The result is that almost all developing nations have become more assertive in trade negotiations and are no longer prepared to enable a consensus that is not in their interests. So much so that one of the Caribbean’s smallest nations has noted in private it will oppose anything the US proposes in Cancun unless there is movement on its WTO dispute with Washington.

Cancun will be different. There is a profound desire in developing nations for greater equity in world trade. If Seattle forged that awareness, Doha showed the opportunities that the WTO potentially offers. The result is that developing nations in Africa and the Caribbean go to Cancun with more confidence. They know that despite differences, they can, by working with the emerging economies in South Africa and Brazil, ensure that there will not be any movement forward in the global trade agenda without significant concessions from the world’s wealthiest nations.
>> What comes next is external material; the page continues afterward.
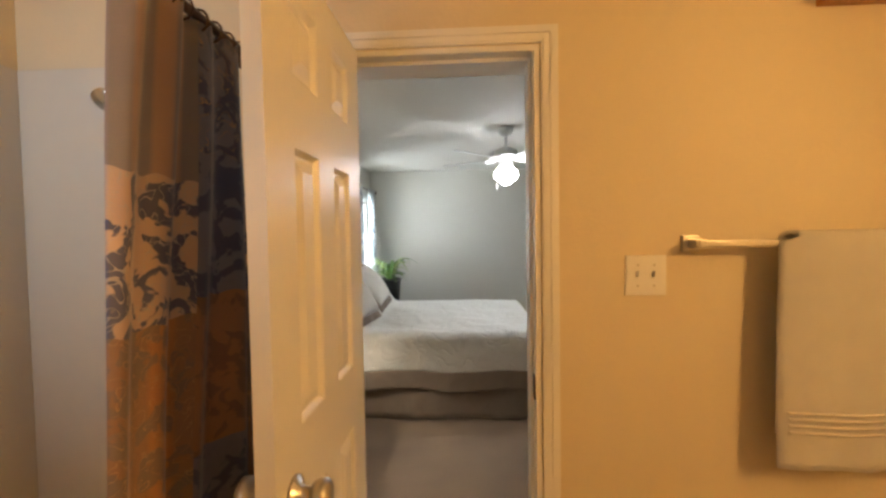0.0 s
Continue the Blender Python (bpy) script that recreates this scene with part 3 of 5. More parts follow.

This means there is an unusual degree of uncertainty about whether Cancun will result in progress on core issues. So much so that there are signs that senior figures in Europe, Australia and other developed nations are qualifying their public optimism. In private they are suggesting that Cancun may be just a step further along a difficult road. Success, they suggest, could be a framework agreement that leaves the details of cuts in agricultural subsidies or tariffs to 2004.

However, if Cancun fails to make progress on agricultural issues it is hard to see how it will not have a significant effect on the ways in which many nations come to regard the whole process of trade liberalisation. Failure to make progress will encourage doubts, new alliances and a greater emphasis on solidarity and the principal of equity. It would suggest that the whole process of globalisation will slow and that much greater emphasis may be placed on regional economic integration.

India has begun to signal that it has much to gain from the establishment of free trade agreement with the nations of South East Asia. Brazil is already seeking new trade agreements with Africa. For its part the US may try to move forward more rapidly the wide range of sub-hemispheric free trade agreements it is already negotiating in the Americas while Europe may seek to consolidate its previous gains.

All of this may not be a bad thing for the Caribbean as it may allow some breathing space in which to complete successfully the single market and prioritise its trade negotiations with Europe and in the Americas. As one senior figure on his way to Cancun noted recently: For the Caribbean no agreement at all in Cancun may be better than a bad agreement.